At present 5 single engine aircrafts, 2 from Goma Air, 2 from Makalu Air and 1 from Air Kasthamandap are operating their commercial cargo and chartered flights from Surkhet and Nepalgunj to destinations like Humla, Dolpa, Jumla, Rara, Bajura. Civil Aviation has not permitted the scheduled flight and also the cargo/passenger flight in 1 operation in these aircraft. They used to carry cargo while flying from Terai, flew passengers while flying back to Terai and flew passengers the both way on chartered flights.
Following the crash of Air Kasthamandap’s Single-Engine airplane P-750 XSTOL with registration 9N-AJB on Feb 26, a contemporary ban was made on the registration and chartered operation of these 5 single engine aircraft. A committee was formed under the joint secretary of Ministry to study the technical aspects of these aircraft and assigned to submit their report within 15 days. The committee visited Surkhet, studied and presented their report to Tourism Minister Mr. Pokhrel on 24 March. But the report was silent on the topic of flying passengers in single engine aircraft.
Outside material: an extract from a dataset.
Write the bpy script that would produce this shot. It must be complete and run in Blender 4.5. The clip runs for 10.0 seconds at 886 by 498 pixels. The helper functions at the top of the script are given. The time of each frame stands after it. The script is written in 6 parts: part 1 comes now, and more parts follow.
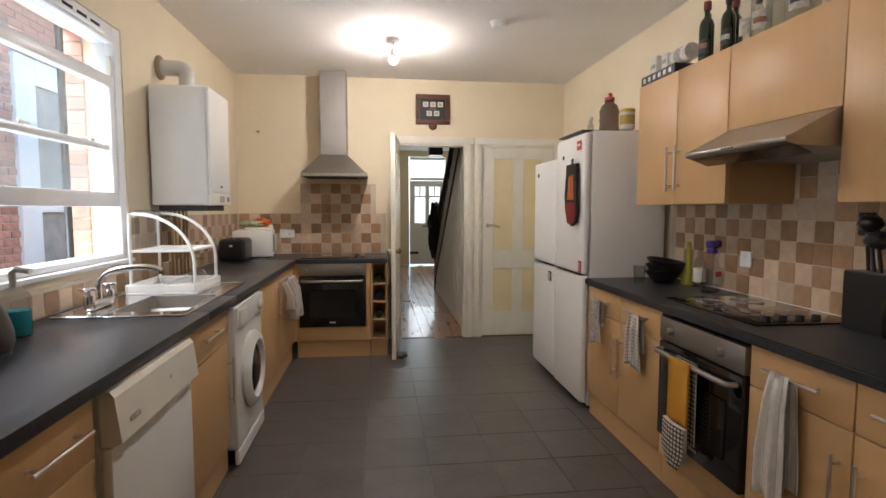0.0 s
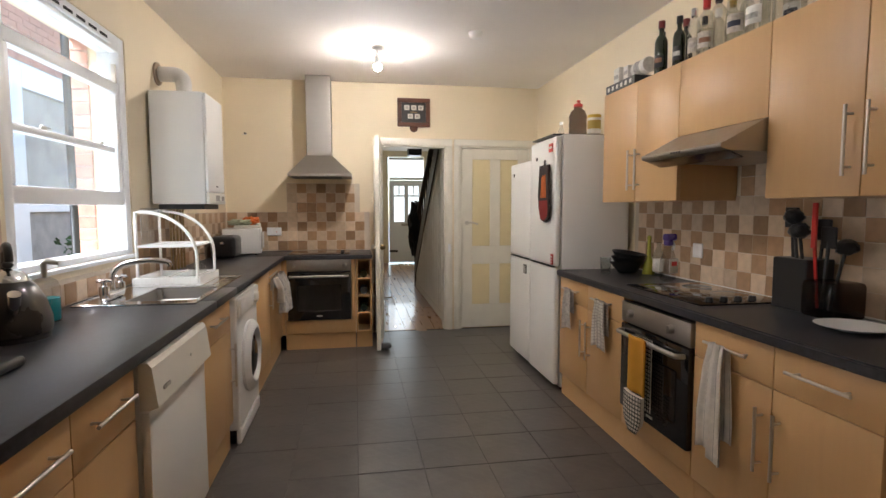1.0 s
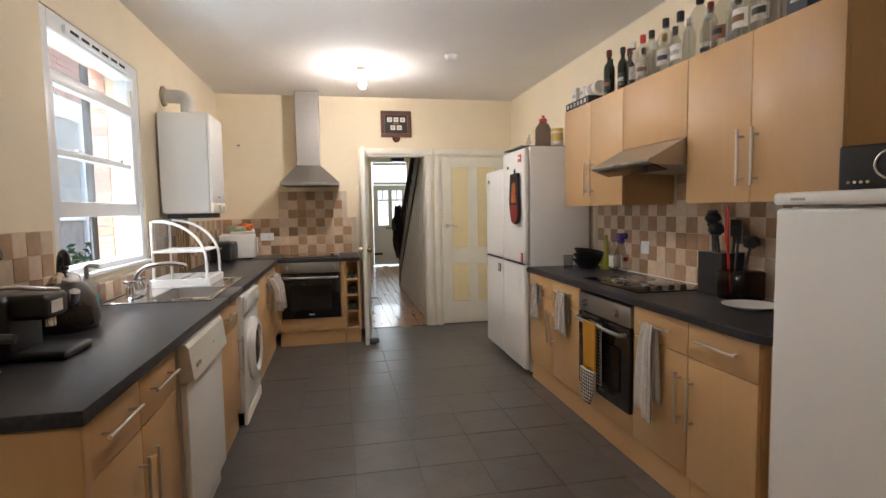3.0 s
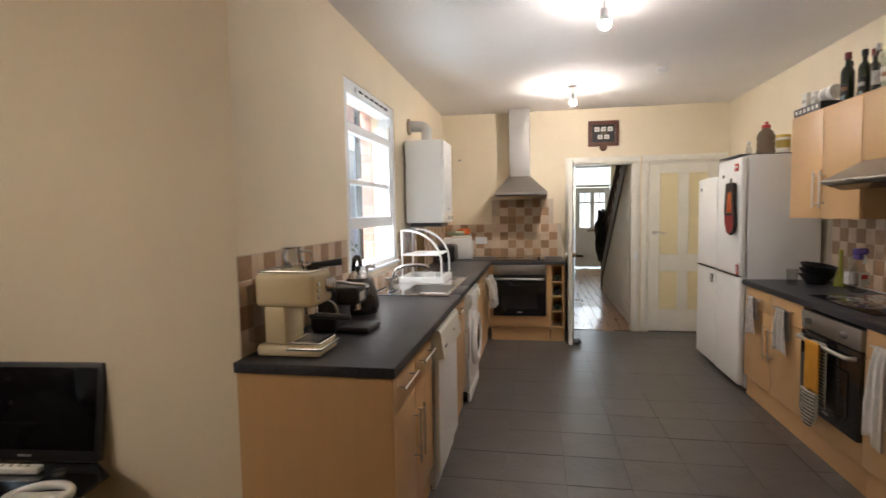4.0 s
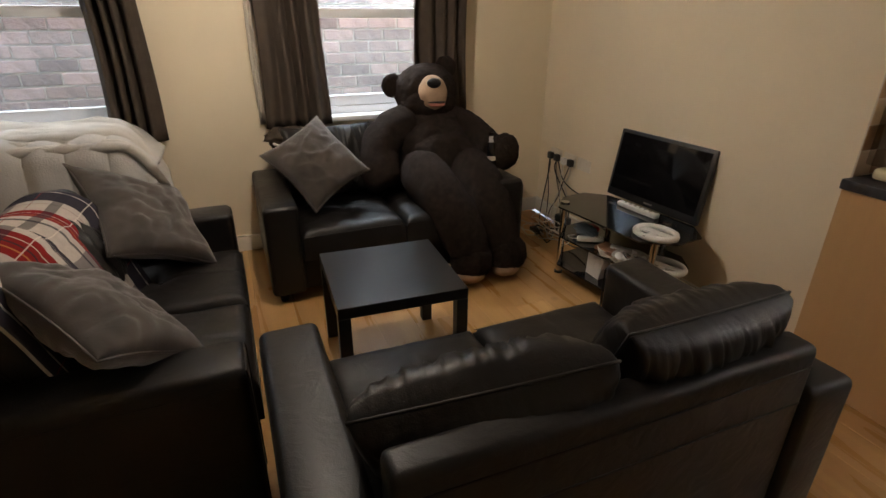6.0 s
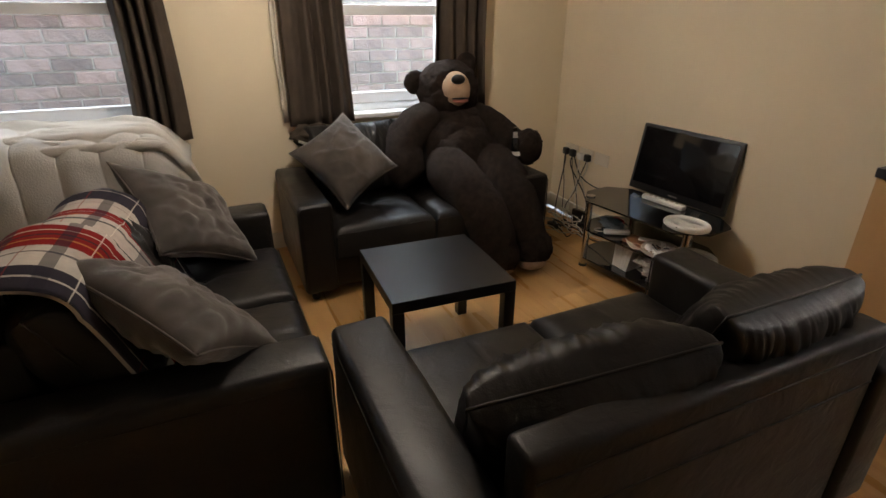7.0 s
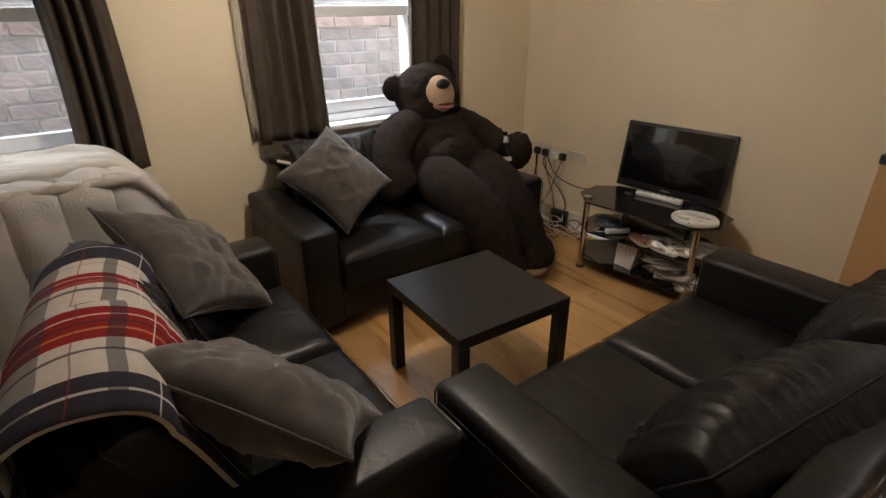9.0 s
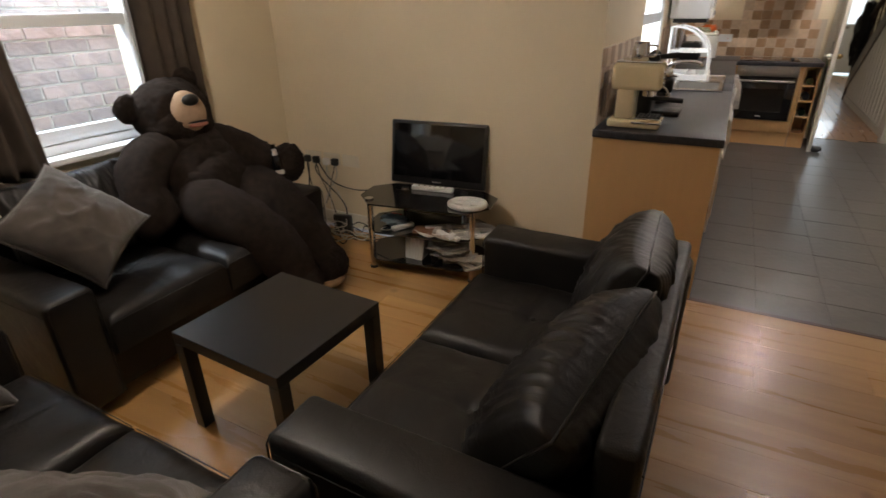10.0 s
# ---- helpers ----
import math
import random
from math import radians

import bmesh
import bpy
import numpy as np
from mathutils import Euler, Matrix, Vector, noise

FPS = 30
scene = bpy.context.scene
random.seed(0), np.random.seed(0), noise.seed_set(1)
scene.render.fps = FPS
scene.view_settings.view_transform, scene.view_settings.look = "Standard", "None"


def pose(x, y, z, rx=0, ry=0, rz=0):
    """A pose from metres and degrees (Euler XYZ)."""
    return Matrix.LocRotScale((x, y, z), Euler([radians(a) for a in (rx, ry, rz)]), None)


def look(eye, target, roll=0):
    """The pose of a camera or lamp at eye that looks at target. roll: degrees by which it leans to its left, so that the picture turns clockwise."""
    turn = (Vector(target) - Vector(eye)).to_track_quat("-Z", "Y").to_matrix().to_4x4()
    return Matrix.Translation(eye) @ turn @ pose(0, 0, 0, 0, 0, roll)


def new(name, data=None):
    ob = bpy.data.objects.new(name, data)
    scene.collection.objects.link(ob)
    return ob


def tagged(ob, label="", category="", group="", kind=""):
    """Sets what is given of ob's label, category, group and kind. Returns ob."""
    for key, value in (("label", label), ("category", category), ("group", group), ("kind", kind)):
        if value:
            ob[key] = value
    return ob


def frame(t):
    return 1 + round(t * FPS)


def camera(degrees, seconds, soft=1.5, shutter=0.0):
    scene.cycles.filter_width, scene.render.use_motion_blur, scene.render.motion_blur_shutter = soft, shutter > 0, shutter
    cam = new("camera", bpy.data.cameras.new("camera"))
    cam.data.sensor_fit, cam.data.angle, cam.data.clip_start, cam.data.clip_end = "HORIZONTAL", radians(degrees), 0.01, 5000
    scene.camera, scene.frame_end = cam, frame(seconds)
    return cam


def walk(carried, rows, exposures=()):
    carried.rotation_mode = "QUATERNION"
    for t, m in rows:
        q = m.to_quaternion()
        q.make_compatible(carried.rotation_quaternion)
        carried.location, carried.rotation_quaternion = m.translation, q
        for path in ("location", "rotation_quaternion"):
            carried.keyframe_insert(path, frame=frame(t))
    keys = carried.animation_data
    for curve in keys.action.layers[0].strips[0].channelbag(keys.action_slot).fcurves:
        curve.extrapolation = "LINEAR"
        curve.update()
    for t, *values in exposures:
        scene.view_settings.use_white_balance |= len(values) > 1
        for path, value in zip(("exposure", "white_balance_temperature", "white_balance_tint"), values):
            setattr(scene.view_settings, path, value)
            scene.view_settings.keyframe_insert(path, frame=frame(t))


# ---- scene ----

Single engine airplanes are considered to be the main means of transportation for passengers on countries of high hills like New Zealand and small islands Indonesia whose topography restricts the construction of large airports. These aircraft can take off or land on grass airstrips and paved airstrips easily. In case of the engine failure the plane will not drop from sky but can glide for 4 kilometers for only 1000 feet of altitude from ground. More height from the ground will provide more time for the aircraft to glide and that crucial time can be utilized by pilots to make safe landing on an appropriate place.
Single engine aircraft have served Nepali aviation since the early start of Aviation in Nepal carrying cargo and flying passengers. There are only 5 such aircraft at present. They have already flown for 30 Thousands hours. Among the total 50 crashes in Nepalese Aviation history, 4 were single engine aircraft which caused loss of 11 lives. The last crash of February 26 is only the incident relating engine failure in single engine aircraft.